Exercise requirements: Quote the lines exactly, starting with the line that contains "# ---- helpers" and ending with the line that contains "of a camera", and leave out all other lines.

Extracted records:
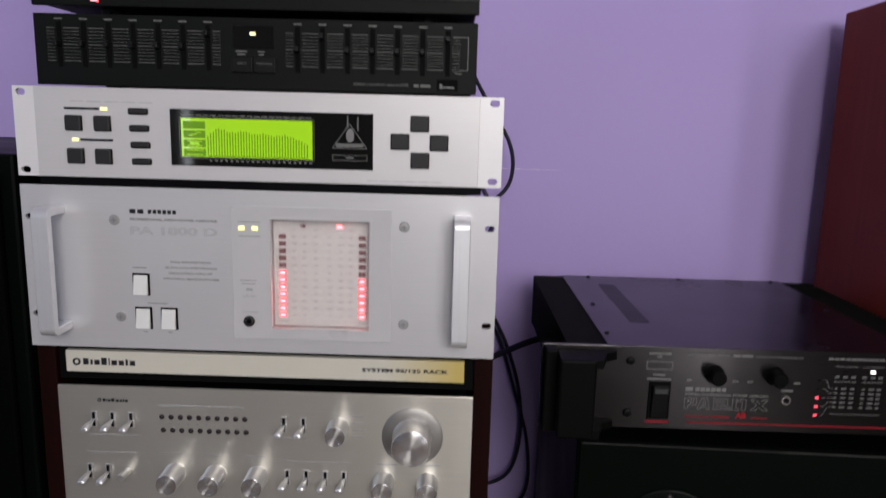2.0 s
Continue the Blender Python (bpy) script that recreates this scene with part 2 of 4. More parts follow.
# aged cream label plate, yellowed at one end
M["label_plate"] = material("aged_cream_label_plate", (0.72, 0.68, 0.58), 0.4, grain=(20, 300, 900), vary=0.05, bump=0.04)
nt = M["label_plate"].node_tree
gen = nt.nodes.new("ShaderNodeTexCoord")
sep = nt.nodes.new("ShaderNodeSeparateXYZ")
ramp = nt.nodes.new("ShaderNodeValToRGB")
ramp.color_ramp.elements[0].position, ramp.color_ramp.elements[0].color = 0.80, (0.64, 0.61, 0.52, 1)
ramp.color_ramp.elements[1].position, ramp.color_ramp.elements[1].color = 0.985, (0.60, 0.46, 0.14, 1)
nt.links.new(gen.outputs["Generated"], sep.inputs["Vector"])
nt.links.new(sep.outputs["X"], ramp.inputs["Fac"])
nt.links.new(ramp.outputs["Color"], nt.nodes["Principled BSDF"].inputs["Base Color"])

# clear meter cover
glass = bpy.data.materials.new("clear_acrylic")
glass.use_nodes = True
gb = glass.node_tree.nodes["Principled BSDF"]
gb.inputs["Base Color"].default_value = (1, 0.98, 0.97, 1)
gb.inputs["Transmission Weight"].default_value = 1.0
gb.inputs["Roughness"].default_value = 0.16
gb.inputs["IOR"].default_value = 1.35
M["glass"] = glass


# ---------------- building helpers ----------------
ORIGIN = {}


def box_bm(x0, x1, y0, y1, z0, z1, bevel=0.0, seg=2, bm=None):
    bm = bm or bmesh.new()
    r = bmesh.ops.create_cube(bm, size=1.0, matrix=Matrix.Translation(((x0 + x1) / 2, (y0 + y1) / 2, (z0 + z1) / 2)) @ Matrix.Diagonal((x1 - x0, y1 - y0, z1 - z0, 1)))
    if bevel:
        edges = {e for v in r["verts"] for e in v.link_edges}
        bmesh.ops.bevel(bm, geom=list(edges), offset=bevel, segments=seg, affect="EDGES", profile=0.5)
    return bm


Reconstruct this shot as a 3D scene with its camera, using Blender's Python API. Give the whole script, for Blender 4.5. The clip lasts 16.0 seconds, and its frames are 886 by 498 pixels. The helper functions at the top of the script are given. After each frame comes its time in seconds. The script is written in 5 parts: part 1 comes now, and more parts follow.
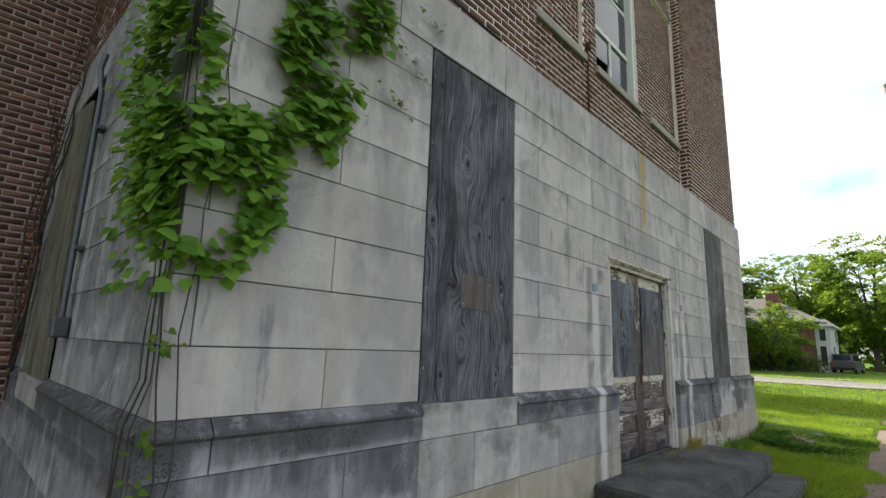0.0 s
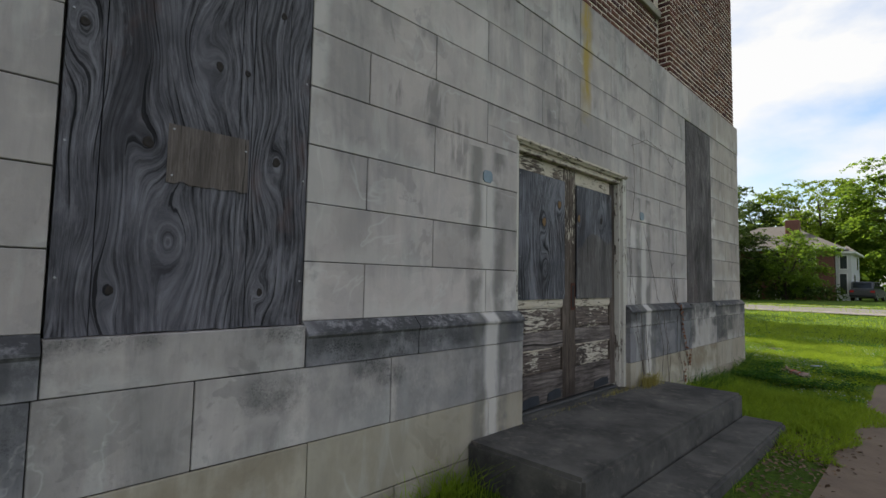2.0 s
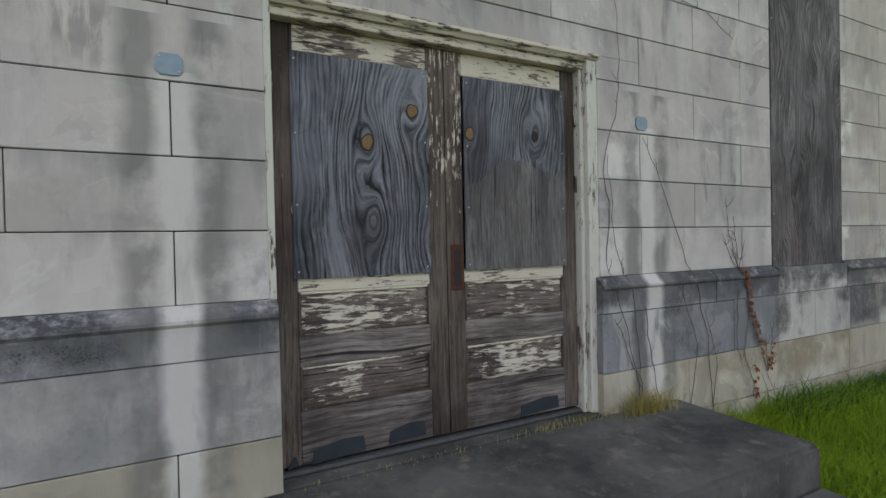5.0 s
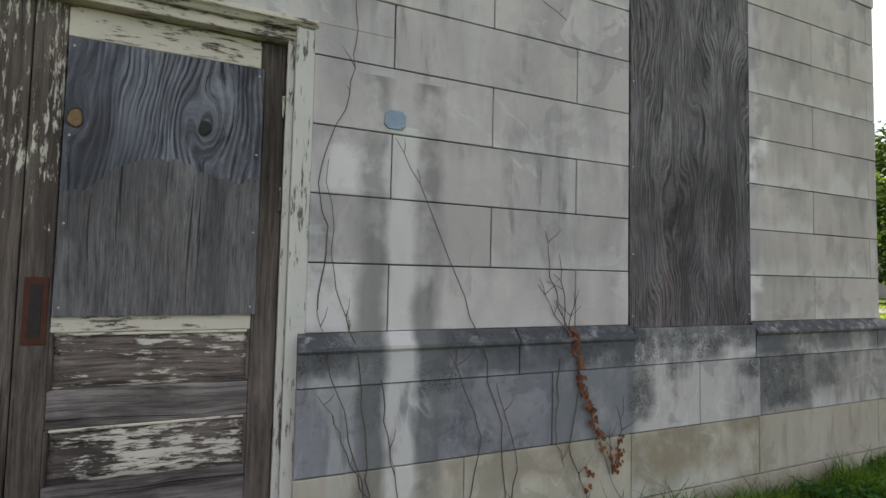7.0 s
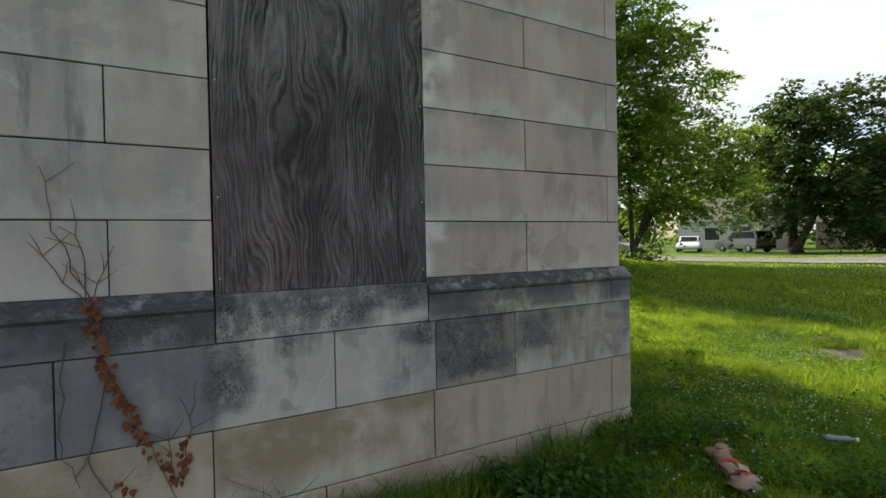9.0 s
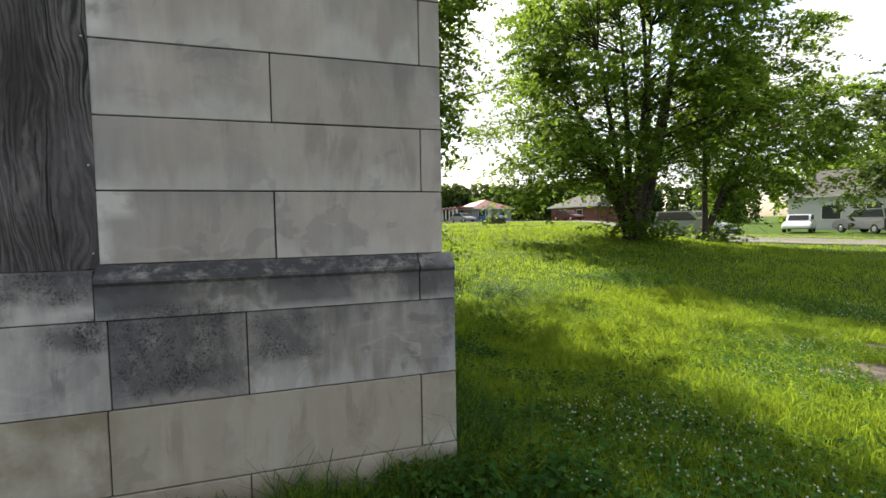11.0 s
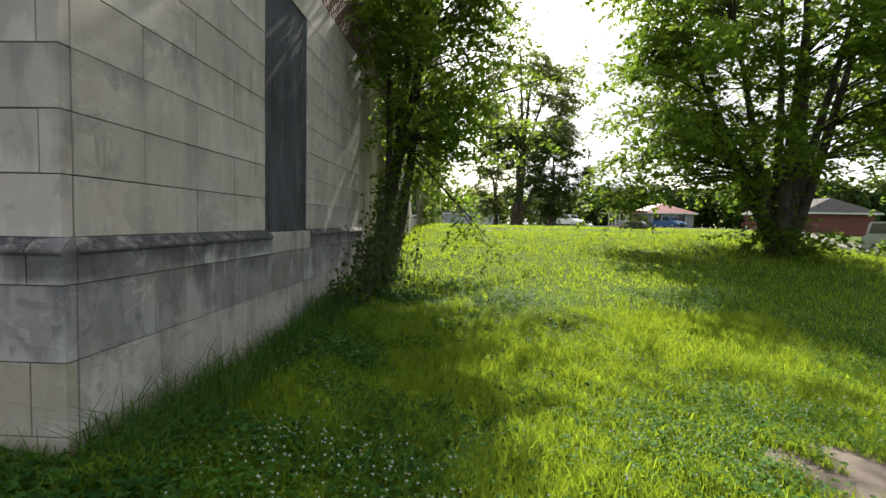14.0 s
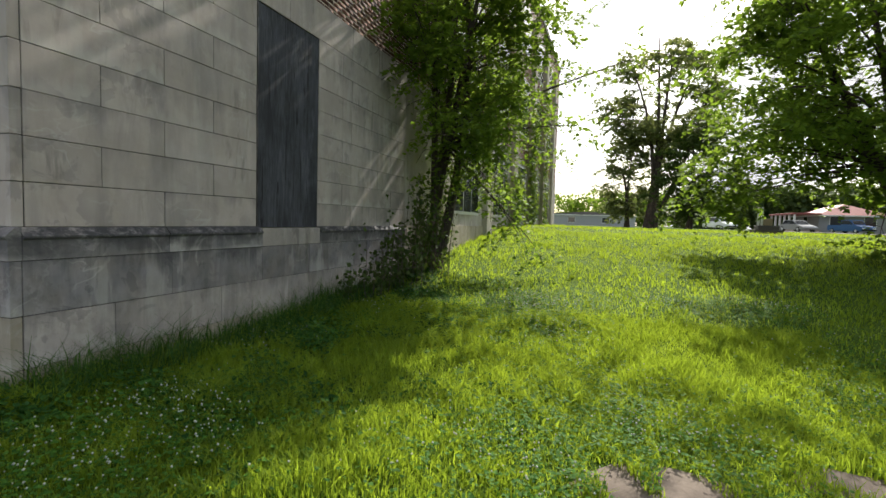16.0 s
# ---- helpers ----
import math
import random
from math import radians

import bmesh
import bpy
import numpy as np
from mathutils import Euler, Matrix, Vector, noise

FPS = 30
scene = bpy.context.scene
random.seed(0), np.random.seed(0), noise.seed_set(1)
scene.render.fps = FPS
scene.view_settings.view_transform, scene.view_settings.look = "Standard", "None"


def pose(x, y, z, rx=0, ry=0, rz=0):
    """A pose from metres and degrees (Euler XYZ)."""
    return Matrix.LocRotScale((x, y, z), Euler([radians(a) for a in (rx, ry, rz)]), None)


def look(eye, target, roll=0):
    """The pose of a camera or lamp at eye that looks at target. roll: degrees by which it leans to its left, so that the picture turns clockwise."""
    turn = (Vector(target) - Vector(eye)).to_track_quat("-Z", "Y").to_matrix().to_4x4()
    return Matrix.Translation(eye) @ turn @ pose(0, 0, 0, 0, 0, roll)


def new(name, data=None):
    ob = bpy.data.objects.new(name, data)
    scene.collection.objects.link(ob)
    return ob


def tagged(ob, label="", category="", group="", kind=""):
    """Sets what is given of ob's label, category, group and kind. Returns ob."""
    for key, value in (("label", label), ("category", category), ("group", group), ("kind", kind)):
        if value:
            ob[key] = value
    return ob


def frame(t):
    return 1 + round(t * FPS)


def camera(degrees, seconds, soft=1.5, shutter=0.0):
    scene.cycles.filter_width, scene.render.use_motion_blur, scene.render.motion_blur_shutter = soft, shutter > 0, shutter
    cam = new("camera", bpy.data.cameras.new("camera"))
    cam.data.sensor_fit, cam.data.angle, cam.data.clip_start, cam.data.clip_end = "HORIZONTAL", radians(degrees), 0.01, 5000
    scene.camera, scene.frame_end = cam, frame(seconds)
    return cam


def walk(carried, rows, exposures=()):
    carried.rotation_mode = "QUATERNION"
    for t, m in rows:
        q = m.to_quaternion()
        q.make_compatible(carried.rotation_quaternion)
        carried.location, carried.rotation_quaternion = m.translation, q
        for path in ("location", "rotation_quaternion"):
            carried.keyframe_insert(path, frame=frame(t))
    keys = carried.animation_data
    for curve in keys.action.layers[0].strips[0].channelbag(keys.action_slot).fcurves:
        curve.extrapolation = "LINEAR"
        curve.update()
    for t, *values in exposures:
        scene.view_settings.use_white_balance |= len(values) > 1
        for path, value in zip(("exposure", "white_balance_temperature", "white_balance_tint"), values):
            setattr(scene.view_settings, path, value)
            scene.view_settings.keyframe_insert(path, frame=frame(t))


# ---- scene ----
cam = camera(85.3, 16.0)
PATH = [
    (0, (0.032, 0.075, 1.543), (-1.317, 1.497, 1.935), 2.1),
    (0.5, (0.028, 0.583, 1.533), (-1.262, 2.064, 1.909), 2.5),
    (1, (-0.012, 1.079, 1.496), (-1.261, 2.605, 1.831), 2.4),
    (1.5, (0.033, 1.562, 1.46), (-1.263, 3.066, 1.702), 2.0),
    (2, (0.034, 2.018, 1.414), (-1.384, 3.422, 1.547), 1.1),
    (2.5, (0.075, 2.471, 1.424), (-1.407, 3.812, 1.471), 0.1),
    (3, (0.119, 2.936, 1.448), (-1.454, 4.172, 1.454), -0.3),
    (3.5, (0.085, 3.411, 1.439), (-1.533, 4.587, 1.424), -0.5),
    (3.7, (0.091, 3.606, 1.434), (-1.533, 4.774, 1.418), -0.6),
    (5.8, (0.012, 5.442, 1.431), (-1.85, 6.173, 1.405), -0.6),
    (6, (0.017, 5.635, 1.452), (-1.845, 6.364, 1.431), -0.2),
    (6.5, (0.021, 6.145, 1.484), (-1.809, 6.953, 1.513), 0.9),
    (7, (-0.064, 6.628, 1.468), (-1.906, 7.4, 1.568), 1.3),
    (7.5, (-0.098, 7.104, 1.437), (-1.902, 7.96, 1.55), 0.8),
    (8, (-0.008, 7.586, 1.415), (-1.762, 8.544, 1.5), 0.1),
    (8.5, (0.015, 8.064, 1.394), (-1.716, 9.067, 1.425), -0.5),
    (9, (0.104, 8.531, 1.392), (-1.652, 9.488, 1.361), -1.1),
    (9.5, (0.122, 9.02, 1.373), (-1.685, 9.873, 1.282), -1.5),
    (9.7, (0.096, 9.202, 1.378), (-1.713, 10.049, 1.273), -1.5),
    (11.8, (0.097, 11.045, 1.302), (-1.871, 11.384, 1.187), -0.6),
    (12, (0.063, 11.195, 1.289), (-1.917, 11.455, 1.172), -0.6),
    (12.5, (0.001, 11.585, 1.313), (-1.995, 11.628, 1.199), -0.8),
    (13, (0.026, 12.033, 1.317), (-1.97, 11.95, 1.206), -0.4),
    (13.5, (-0.007, 12.515, 1.295), (-2.002, 12.417, 1.184), 0.4),
    (14, (-0.005, 13.007, 1.307), (-1.999, 12.909, 1.197), 1.1),
    (14.5, (-0.036, 13.492, 1.32), (-2.024, 13.306, 1.212), 1.4),
    (15, (-0.098, 13.904, 1.322), (-2.056, 13.508, 1.224), 0.9),
    (15.5, (-0.096, 14.369, 1.337), (-2.021, 13.838, 1.236), 1.1),
    (16, (-0.141, 14.761, 1.319), (-2.028, 14.11, 1.202), 1.6),
]
EXPOSURES = [(0, 1.31), (0.5, 1.01), (1, 0.81), (2, 0.7), (3.5, 1.01), (6, 1.5), (7.5, 1.17), (9, 0.73), (12, 1.13), (13.2, 1.11), (14.5, 0.92), (16, 0.85)]
walk(cam, [(t, look(eye, target, roll)) for t, eye, target, roll in PATH], EXPOSURES)

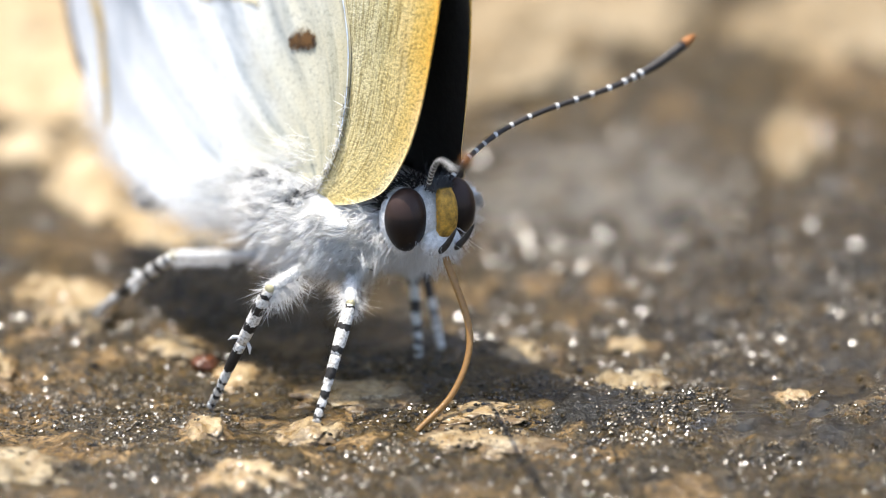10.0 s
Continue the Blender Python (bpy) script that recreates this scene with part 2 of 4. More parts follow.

Exercise solution:
# ---- helpers ----
import math
import random
from math import radians

import bmesh
import bpy
import numpy as np
from mathutils import Euler, Matrix, Vector, noise

FPS = 30
scene = bpy.context.scene
random.seed(0), np.random.seed(0), noise.seed_set(1)
scene.render.fps = FPS
scene.view_settings.view_transform, scene.view_settings.look = "Standard", "None"


def pose(x, y, z, rx=0, ry=0, rz=0):
    """A pose from metres and degrees (Euler XYZ)."""
    return Matrix.LocRotScale((x, y, z), Euler([radians(a) for a in (rx, ry, rz)]), None)


def look(eye, target, roll=0):
    """The pose of a camera or lamp at eye that looks at target. roll: degrees by which it leans to its left, so that the picture turns clockwise."""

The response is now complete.